Calculating the probability to win with martingale in roulette

I've made a python program that uses martingale betting method to see what the probability is to double your starting pot and then stop at European roulette (no double 00). The program works like this, You got $100$ dollars in the beginning and the starting bet is $1$ dollar. The program always bet on red and if it wins it will bet $1$ dollar again. If it loses it will double the initial bet. $1,2,4,8$ etc until it either goes bankrupt or wins.

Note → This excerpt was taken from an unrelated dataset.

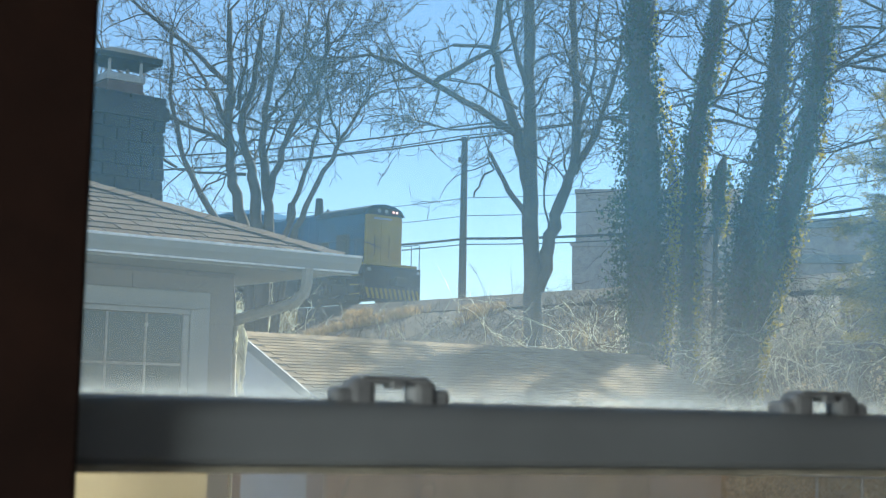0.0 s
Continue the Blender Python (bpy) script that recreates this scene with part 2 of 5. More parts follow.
M_BALLAST = mat("ballast", (0.075, 0.065, 0.058), 0.95, vary=0.3, size=1.5, bump=0.9, fine=14)
M_RAIL = mat("rail_steel", (0.12, 0.09, 0.075), 0.5, 0.8, size=0.5)
M_TIE = mat("tie_wood", (0.07, 0.055, 0.045), 0.9, size=0.4, spread=0.3)
# grey puts the soffit's shade into the colour; the muntins share it
M_TRIM_SHADED = mat("shaded_trim", (0.33, 0.325, 0.31), 0.7, vary=0.12, size=0.5)
M_STUCCO = mat("grey_siding", (0.26, 0.245, 0.24), 0.85, grain=0.25, vary=0.06, size=0.8, bump=0.2, fine=40)
M_WHITE = mat("white_paint", (0.33, 0.35, 0.36), 0.5, vary=0.08, size=0.4, bump=0.03, grain=0.12)
M_SHINGLE = mat("asphalt_shingle", (0.1, 0.074, 0.06), 0.95, vary=0.3, size=0.35, bump=0.4, fine=90, spread=0.4, spec=0.2, grain=0.3)
M_SHINGLE2 = mat("weathered_shingle", (0.31, 0.24, 0.16), 0.95, vary=0.22, size=0.5, bump=0.3, fine=40, spread=0.4, spec=0.2, grain=0.3)
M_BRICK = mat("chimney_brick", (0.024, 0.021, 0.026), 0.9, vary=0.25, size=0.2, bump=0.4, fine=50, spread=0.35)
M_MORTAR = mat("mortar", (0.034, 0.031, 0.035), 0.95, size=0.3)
M_TIN = mat("tin", (0.4, 0.4, 0.4), 0.5, 0.5, size=0.3)
M_CAP = mat("dark_tin", (0.03, 0.035, 0.042), 0.9, 0.0, spec=0.05, size=0.2)
M_WALLB = mat("brown_wall", (0.68, 0.48, 0.39), 0.85, vary=0.15, size=0.7, bump=0.2, fine=25, spread=0.12)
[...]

I've made the program do this a million times and then divide the times it doubled it's money by a million and i got $0.304063$.

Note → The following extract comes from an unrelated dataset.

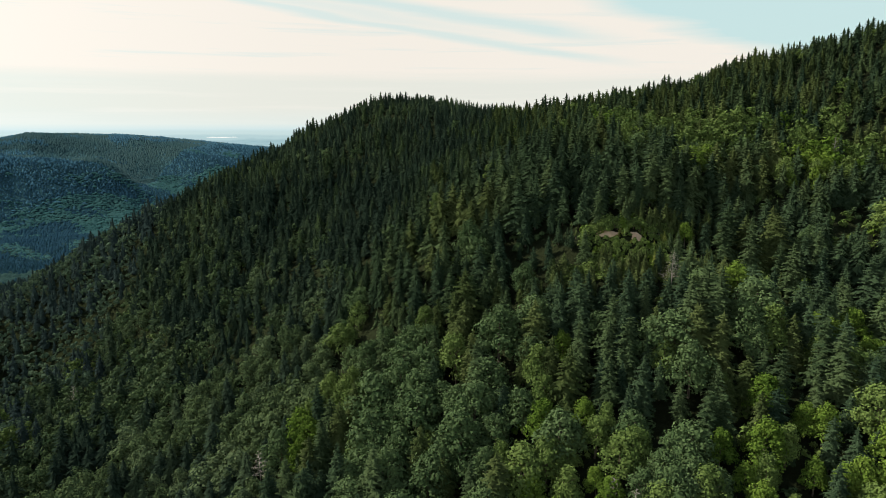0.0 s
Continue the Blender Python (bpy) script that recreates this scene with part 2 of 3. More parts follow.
def line_points(step=0.16):
    """Points along the lines, closer together near the middle of the land."""
    out = []
    for line in LINES.values():
        for (ax, ay, az), (bx, by, bz) in zip(line, line[1:]):
            span = math.hypot(bx - ax, by - ay)
            n = max(1, round(span / max(26, step * math.hypot((ax + bx) / 2 - 60, (ay + by) / 2 - 10))))
            out += [(ax + (bx - ax) * k / n, ay + (by - ay) * k / n, az + (bz - az) * k / n) for k in range(n)]
        out.append(line[-1])
    return np.array(out)


KNOTS = line_points()
SOFT = 12 + 0.03 * np.hypot(KNOTS[:, 0] - 60, KNOTS[:, 1] - 10)


def kernel(x, y):
    return np.sqrt((x[:, None] - KNOTS[:, 0]) ** 2 + (y[:, None] - KNOTS[:, 1]) ** 2 + SOFT ** 2)


A = kernel(KNOTS[:, 0], KNOTS[:, 1])
WEIGHTS = np.linalg.solve(A.T @ A + 60.0 * np.eye(len(A)), A.T @ (KNOTS[:, 2] - 60))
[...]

My question is how would I calculate this value without having to use the program?

The probability of getting red is $\frac{18}{37}$. You play until you have either won $100$ dollars or lost everything.

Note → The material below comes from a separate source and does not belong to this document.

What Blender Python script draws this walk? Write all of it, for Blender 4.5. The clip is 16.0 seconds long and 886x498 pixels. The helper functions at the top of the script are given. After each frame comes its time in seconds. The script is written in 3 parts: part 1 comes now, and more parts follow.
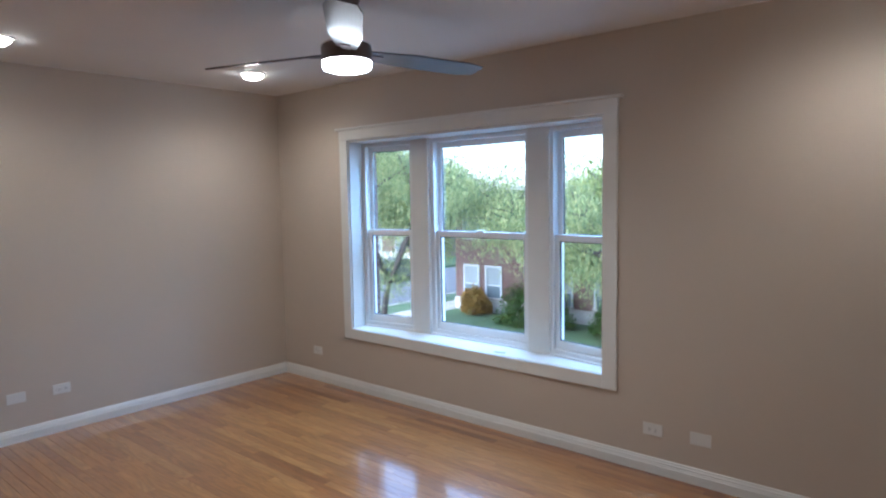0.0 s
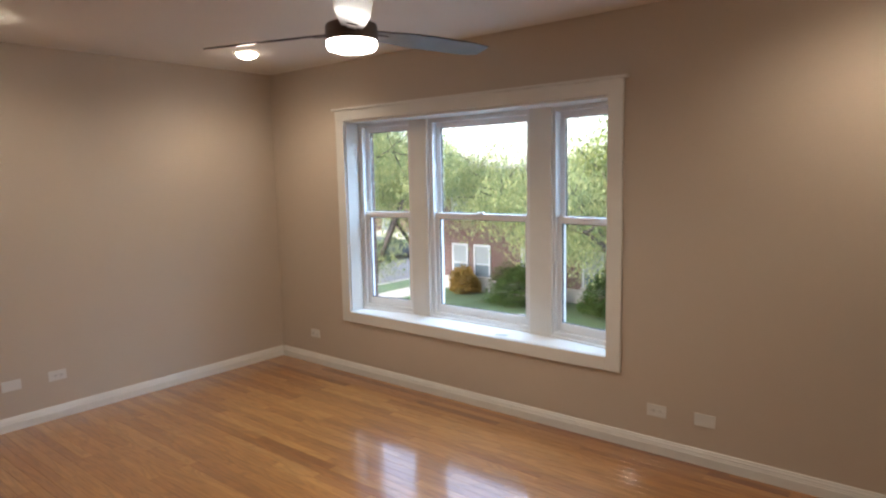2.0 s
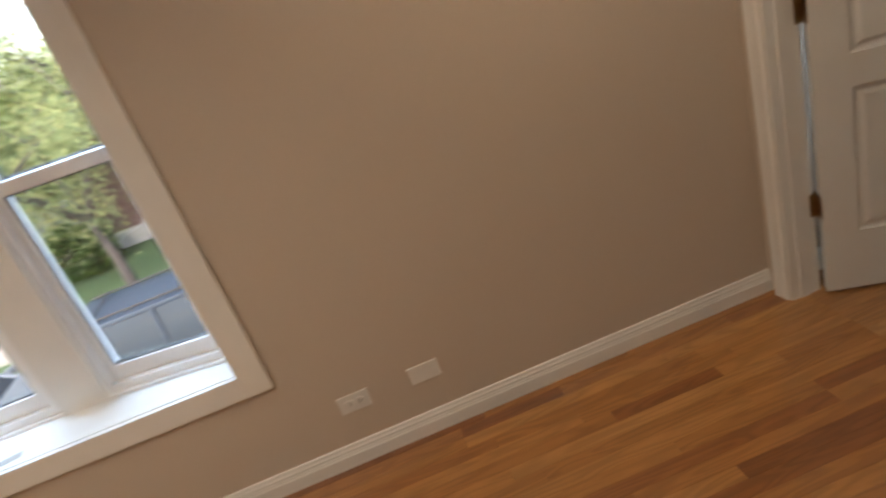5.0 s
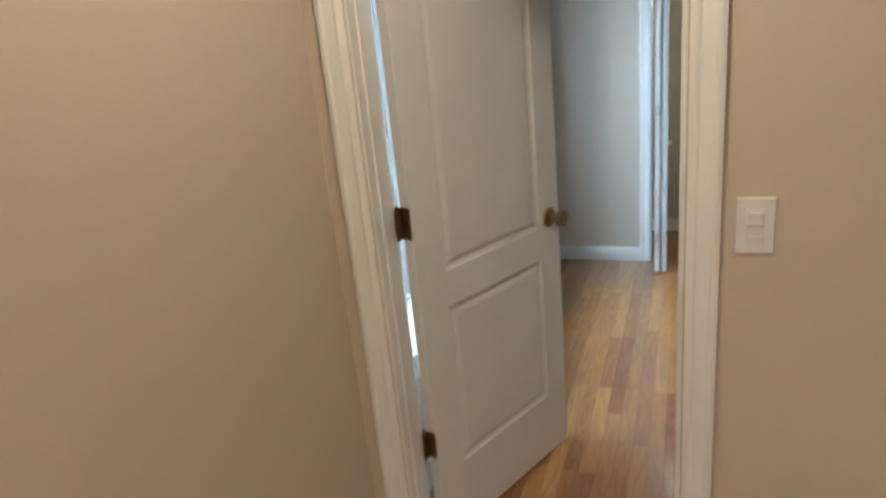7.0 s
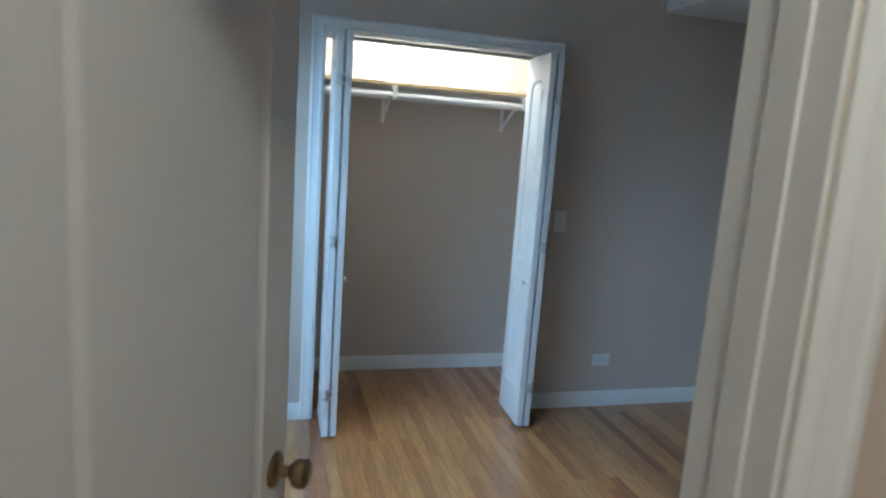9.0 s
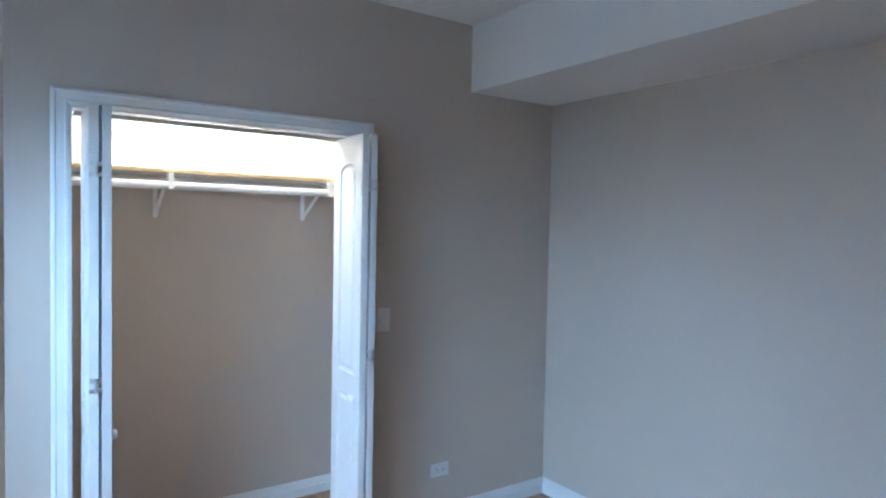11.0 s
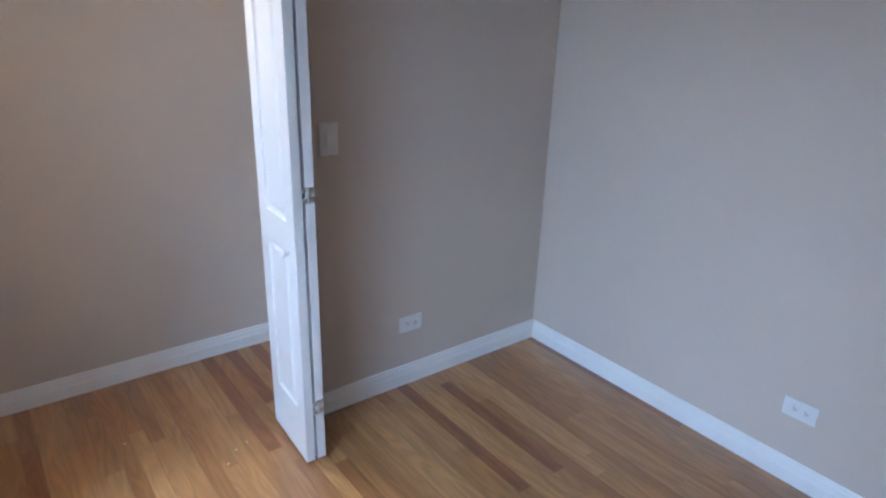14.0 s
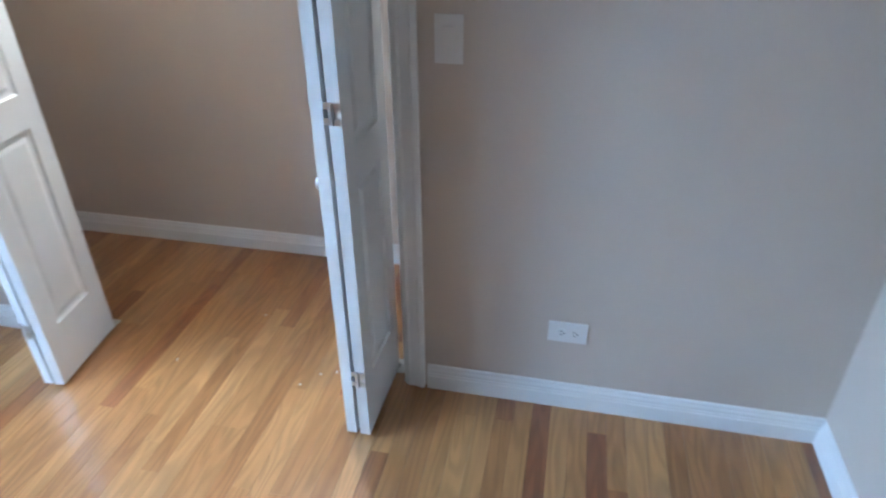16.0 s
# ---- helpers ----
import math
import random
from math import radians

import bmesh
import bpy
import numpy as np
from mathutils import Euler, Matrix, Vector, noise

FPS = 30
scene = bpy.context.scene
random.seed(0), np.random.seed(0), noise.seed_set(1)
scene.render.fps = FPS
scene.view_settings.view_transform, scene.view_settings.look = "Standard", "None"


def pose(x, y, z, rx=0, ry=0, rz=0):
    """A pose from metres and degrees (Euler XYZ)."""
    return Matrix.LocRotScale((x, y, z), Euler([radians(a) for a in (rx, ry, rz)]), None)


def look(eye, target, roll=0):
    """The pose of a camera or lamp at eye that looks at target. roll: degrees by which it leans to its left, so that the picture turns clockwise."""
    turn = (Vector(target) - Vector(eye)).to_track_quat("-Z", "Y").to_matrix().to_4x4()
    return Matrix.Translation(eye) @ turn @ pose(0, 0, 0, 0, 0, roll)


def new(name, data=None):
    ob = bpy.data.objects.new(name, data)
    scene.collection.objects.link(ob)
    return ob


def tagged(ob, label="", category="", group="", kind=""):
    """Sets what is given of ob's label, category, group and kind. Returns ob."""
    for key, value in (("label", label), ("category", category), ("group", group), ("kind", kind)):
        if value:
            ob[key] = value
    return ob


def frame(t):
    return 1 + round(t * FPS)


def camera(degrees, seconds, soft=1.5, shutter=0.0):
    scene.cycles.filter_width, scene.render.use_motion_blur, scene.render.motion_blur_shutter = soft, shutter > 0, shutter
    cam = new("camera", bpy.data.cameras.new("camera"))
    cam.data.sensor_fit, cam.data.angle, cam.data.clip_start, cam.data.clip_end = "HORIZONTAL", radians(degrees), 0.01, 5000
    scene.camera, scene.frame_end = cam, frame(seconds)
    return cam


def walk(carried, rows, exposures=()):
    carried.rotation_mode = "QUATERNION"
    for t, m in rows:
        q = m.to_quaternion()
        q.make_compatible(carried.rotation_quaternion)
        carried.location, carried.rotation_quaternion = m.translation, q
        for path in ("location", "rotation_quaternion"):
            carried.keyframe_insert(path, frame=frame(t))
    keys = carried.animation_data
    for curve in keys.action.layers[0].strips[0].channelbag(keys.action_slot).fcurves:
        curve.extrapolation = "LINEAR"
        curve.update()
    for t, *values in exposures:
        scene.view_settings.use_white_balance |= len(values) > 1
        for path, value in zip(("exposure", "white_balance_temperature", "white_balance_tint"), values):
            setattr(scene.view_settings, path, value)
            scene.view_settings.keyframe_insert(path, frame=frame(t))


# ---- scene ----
cam = camera(69.8, 16.0, soft=2.2, shutter=0.4)
PATH = [
    (0, (4.953, -3.487, 1.625), (3.655, -1.975, 1.457), -1.0),
    (0.5, (4.943, -3.506, 1.614), (3.657, -1.98, 1.478), -0.1),
    (1, (4.919, -3.529, 1.631), (3.649, -1.992, 1.477), -0.1),
    (1.5, (4.903, -3.536, 1.637), (3.646, -1.991, 1.46), -0.5),
    (2, (4.847, -3.519, 1.651), (3.585, -1.985, 1.415), -1.2),
    (2.3, (4.774, -3.472, 1.664), (3.527, -1.934, 1.381), -1.4),
    (2.5, (4.724, -3.396, 1.656), (3.468, -1.875, 1.324), -2.1),
    (3, (4.537, -3.162, 1.653), (3.317, -1.632, 1.24), -3.1),
    (3.5, (4.312, -2.896, 1.632), (3.238, -1.292, 1.111), -8.2),
    (4, (4.107, -2.601, 1.629), (3.324, -0.882, 0.973), -16.4),
    (4.3, (4.025, -2.422, 1.593), (3.416, -0.655, 0.88), -19.7),
    (4.6, (3.974, -2.212, 1.597), (3.631, -0.402, 0.818), -21.3),
    (5, (3.852, -1.945, 1.549), (4.009, -0.124, 0.737), -19.8),
    (5.2, (3.78, -1.802, 1.566), (4.179, -0.059, 0.669), -18.2),
    (7.3, (3.851, -0.7, 1.467), (5.731, -0.215, 0.984), -1.7),
    (7.5, (3.966, -0.612, 1.462), (5.893, -0.311, 1.02), 2.9),
    (8, (4.216, -0.463, 1.464), (6.192, -0.561, 1.171), 12.4),
    (8.5, (4.498, -0.375, 1.487), (6.44, -0.772, 1.217), 9.4),
    (9, (4.76, -0.391, 1.526), (6.66, -0.922, 1.193), 4.1),
    (9.5, (5.05, -0.42, 1.59), (6.882, -1.157, 1.272), 3.8),
    (10, (5.231, -0.409, 1.623), (6.961, -1.375, 1.348), 2.6),
    (10.2, (5.259, -0.454, 1.607), (6.973, -1.462, 1.394), 2.4),
    (12.3, (5.31, -0.396, 1.624), (6.86, -1.658, 1.551), 1.8),
    (12.5, (5.369, -0.459, 1.642), (6.912, -1.707, 1.399), 2.1),
    (13, (5.621, -0.589, 1.623), (7.067, -1.828, 1.012), 1.4),
    (13.5, (5.783, -0.749, 1.612), (7.246, -1.962, 0.988), 1.8),
    (14, (6.027, -0.955, 1.575), (7.507, -2.096, 0.863), 1.8),
    (14.5, (6.153, -1.289, 1.55), (7.631, -2.361, 0.733), -0.0),
    (15, (6.182, -1.649, 1.499), (7.902, -2.195, 0.636), -0.6),
    (15.5, (6.354, -1.997, 1.483), (8.089, -2.135, 0.499), 2.5),
    (16, (6.525, -2.297, 1.486), (8.197, -1.942, 0.447), -0.3),
]
EXPOSURES = [(0, 3.12, 5000, 8), (0.8, 3.12, 5750, 10), (1.5, 3.14, 6400, 13), (4.4, 3.1, 6550, 13), (5.2, 3.37, 6900, 14), (7.3, 3.76, 6050, 4), (8.5, 3.45, 5350, 0), (9.0, 3.3, 5050, 1), (10.2, 3.84, 4700, 5), (12.3, 4.0, 5700, 11), (14.0, 4.0, 5500, 17), (15.0, 4.28, 5650, 16), (16, 4.52, 5200, 10)]
walk(cam, [(t, look(eye, target, roll)) for t, eye, target, roll in PATH], EXPOSURES)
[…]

• So you stop playing at the first time you win? What exactly do you want to calculate? Have you checked the St Petersburg paradox? – user190080 Aug 24 '15 at 11:11
• @user190080 No it stops playing when it has doubled it's starting money, I want to calculate what the probability that the player will double it's money is. Which according to the program is 30,4%. Thank you I will check it out. – Thobias Ivarsson Aug 24 '15 at 11:20
• ah okay...so you play as long as you either gained 100 (in sum 200) or you lost your initial capital, maybe you should add this to your question. Also the probabilities of winning a round, I guess $\mathbf{P}$(red) $=$ $\mathbf{P}$(black)$=$ $\frac 1 2$? – user190080 Aug 24 '15 at 11:28
• @user190080 I've updated the question, and the probability of getting red is (18/37). So how would I get the same percentage by calculating it with math? – Thobias Ivarsson Aug 24 '15 at 11:38
• another thing: what happens if you can't double anymore, e.g. you lose in a row and therefore bet $1,2,4,\dots,128$ but the next doubling doesn't work... – user190080 Aug 24 '15 at 11:57

If you have from $100$ to $126$ dollars you can bet up to $6$ times in your martingale system, while if you have from $127$ to $199$ dollars you can bet up to $7$ times, since $1+2+2^2+\cdots+2^6=2^7-1=127$.
The probability of not losing $n$ times in a row is $1-\left(1-\dfrac{18}{37}\right)^n$. So the probability of progressing from $100$ dollars to $200$ dollars is $$\left(1-\left(1-\dfrac{18}{37}\right)^6\right)^{27} \left(1-\left(1-\dfrac{18}{37}\right)^7\right)^{73} \approx 0.3041318$$ which is what your Python program predicted.
Note that if your system fails, you will usually still end up with a positive amount (unless you lose seven times in a row starting with $127$ dollars): for example if you start at $100$ dollars and immediately lose six times you will end up with $37$ dollars when your system requires you to bet $64$ so you have to give up. If your system fails then your expected final amount is about $41.468$ dollars. So, after taking account of the possibility of reaching $200$ dollars, your expected overall finishing amount is about $89.683$ dollars.